PROVIDED MATERIAL
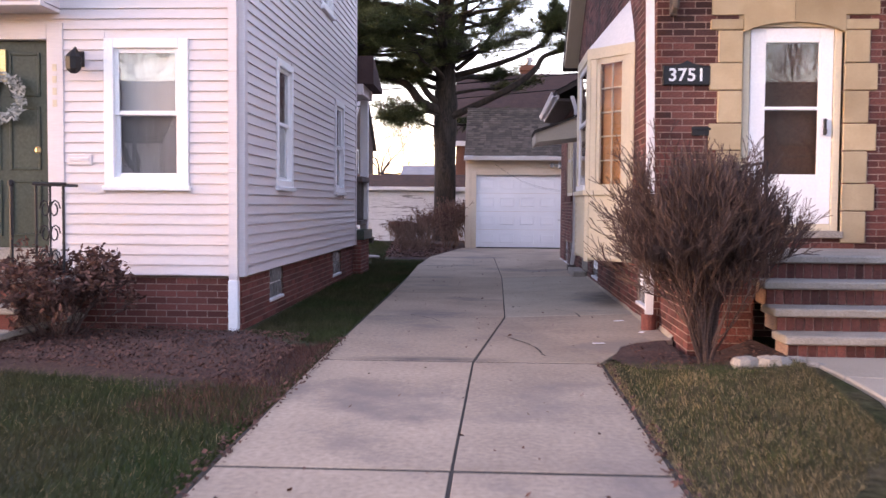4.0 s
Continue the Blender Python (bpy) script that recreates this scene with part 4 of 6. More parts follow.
for F, nm in ((GL, "west_siding"), (Face("x", GX1, 1), "east_siding")):
    lap_siding(nm, garage, F, GY, GYB, 0.0, 2.60, 0.125, [], M_TAN, gable=[(GY, 2.60), (GYB, 2.60), (RY, RZ - 0.08)], span=gspan, zmax=RZ - 0.1)
part("rear_wall", G().box(GX0 + 0.02, GYB - 0.15, 0, GX1 - 0.02, GYB, 2.6), M_TAN, garage)
# corner boards, door casing
for x0, x1 in ((GX0 - 0.022, GX0 + 0.10), (GX1 - 0.10, GX1 + 0.022)):
    part("corner_board", G().rbox(x0, GY - 0.024, 0.0, x1, GY + 0.1, 2.62, 0.005), M_TAN, garage)
g = G()
GF.box(g, 0.33, 0.46, -0.02, 0.03, 0.0, 2.29, 0.006)
GF.box(g, 5.26, 5.39, -0.02, 0.03, 0.0, 2.29, 0.006)
GF.box(g, 0.46, 5.26, -0.02, 0.03, 2.16, 2.29, 0.006)
part("door_casing", g, M_TAN, garage)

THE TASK
Write out again, exactly, the lines from the one holding "Continue the Blender" through the end of the listing, with both ends included.

SOLUTION BELOW
Continue the Blender Python (bpy) script that recreates this scene with part 4 of 6. More parts follow.
for F, nm in ((GL, "west_siding"), (Face("x", GX1, 1), "east_siding")):
    lap_siding(nm, garage, F, GY, GYB, 0.0, 2.60, 0.125, [], M_TAN, gable=[(GY, 2.60), (GYB, 2.60), (RY, RZ - 0.08)], span=gspan, zmax=RZ - 0.1)
part("rear_wall", G().box(GX0 + 0.02, GYB - 0.15, 0, GX1 - 0.02, GYB, 2.6), M_TAN, garage)
# corner boards, door casing
for x0, x1 in ((GX0 - 0.022, GX0 + 0.10), (GX1 - 0.10, GX1 + 0.022)):
    part("corner_board", G().rbox(x0, GY - 0.024, 0.0, x1, GY + 0.1, 2.62, 0.005), M_TAN, garage)
g = G()
GF.box(g, 0.33, 0.46, -0.02, 0.03, 0.0, 2.29, 0.006)
GF.box(g, 5.26, 5.39, -0.02, 0.03, 0.0, 2.29, 0.006)
GF.box(g, 0.46, 5.26, -0.02, 0.03, 2.16, 2.29, 0.006)
part("door_casing", g, M_TAN, garage)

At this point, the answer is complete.